Problem details: Write out the listing below exactly, and omit any images you find in it.
========================================================================
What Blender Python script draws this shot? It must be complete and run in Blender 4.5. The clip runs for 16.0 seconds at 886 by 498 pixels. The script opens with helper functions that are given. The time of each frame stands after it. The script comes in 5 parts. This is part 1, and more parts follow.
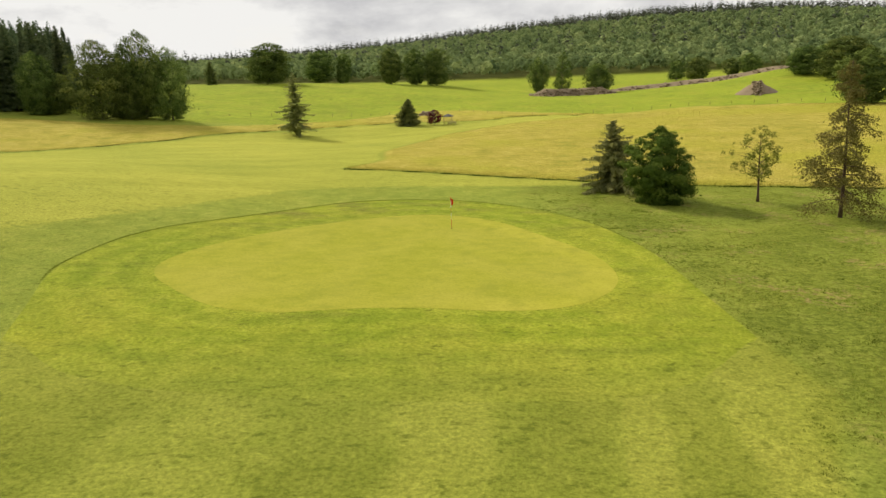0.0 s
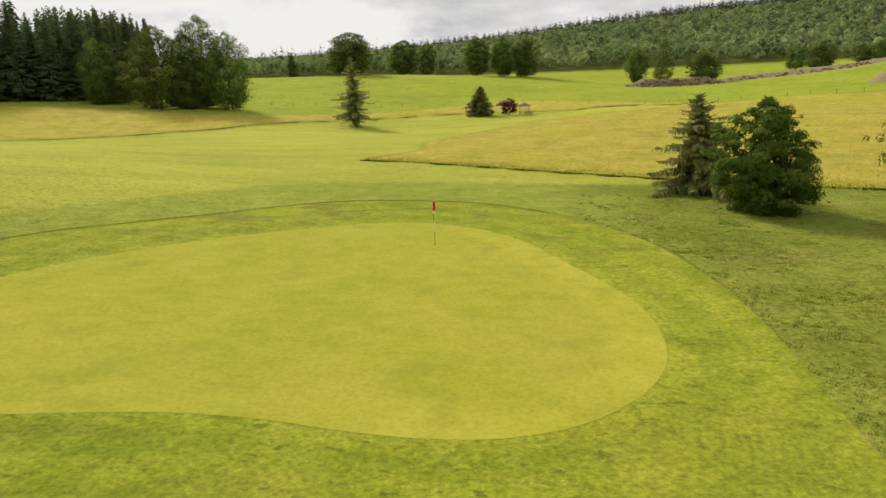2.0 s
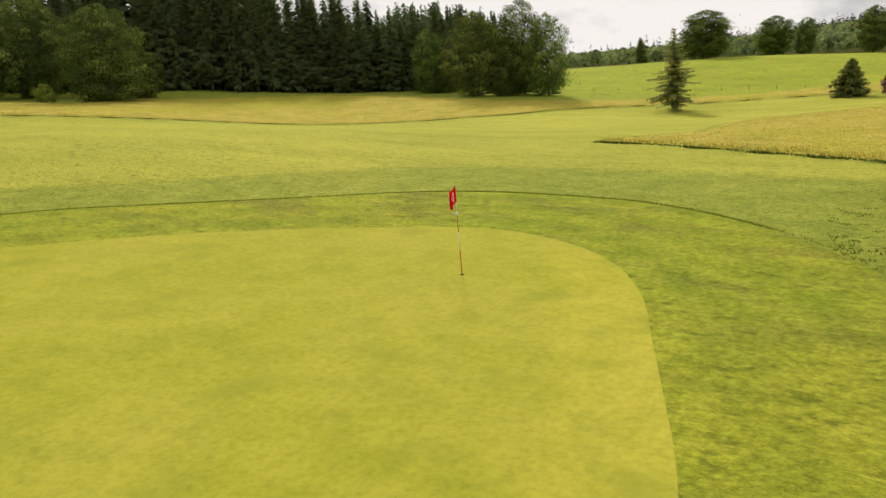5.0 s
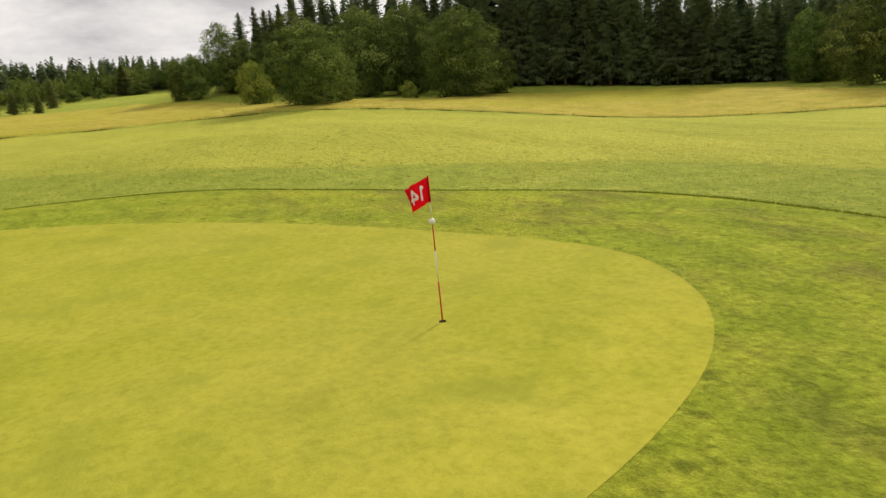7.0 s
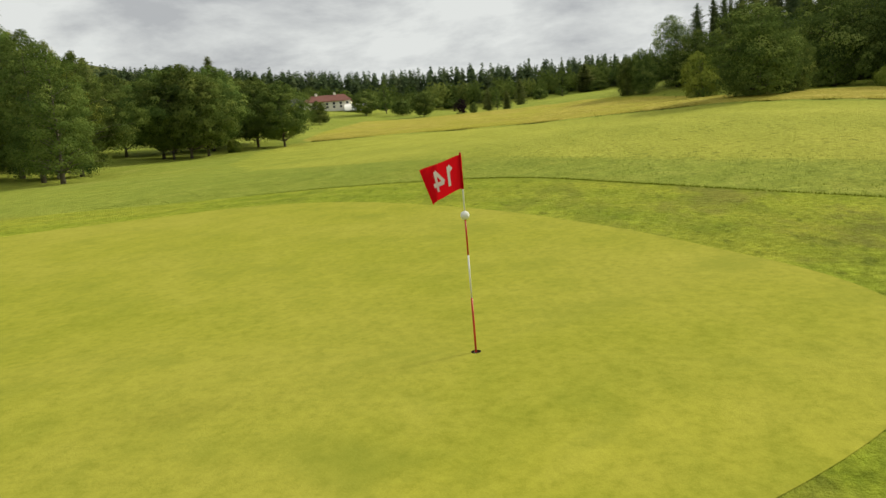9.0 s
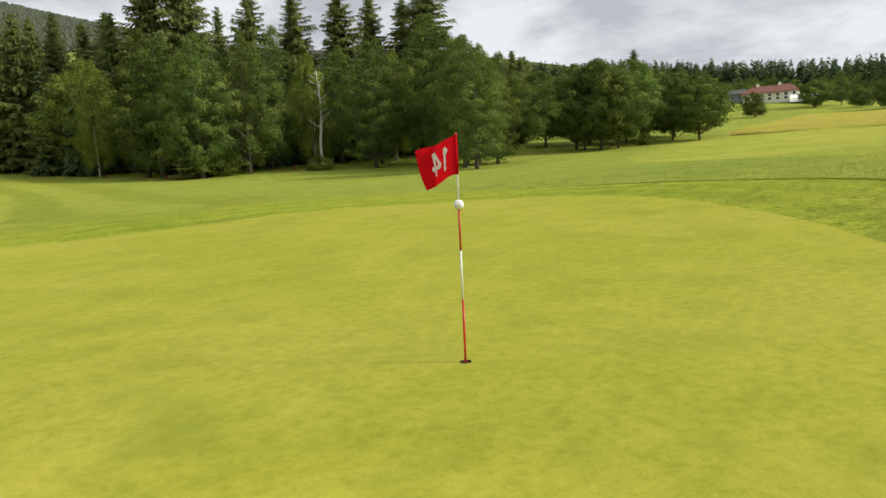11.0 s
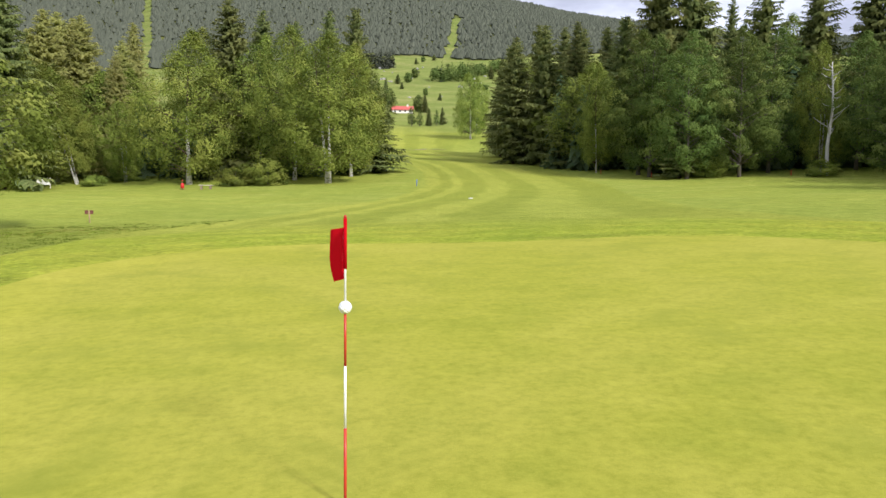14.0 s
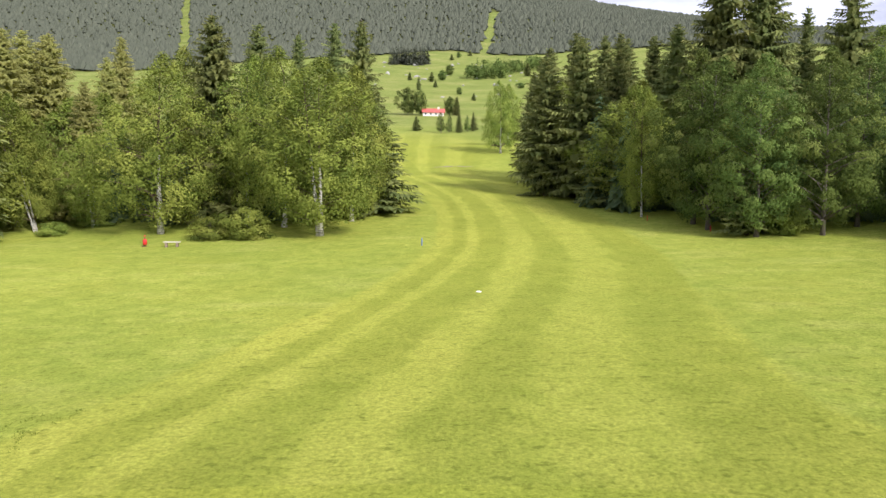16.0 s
========================================================================
Expected output:
What Blender Python script draws this shot? It must be complete and run in Blender 4.5. The clip runs for 16.0 seconds at 886 by 498 pixels. The script opens with helper functions that are given. The time of each frame stands after it. The script comes in 5 parts. This is part 1, and more parts follow.
0.0 s
2.0 s
5.0 s
7.0 s
9.0 s
11.0 s
14.0 s
16.0 s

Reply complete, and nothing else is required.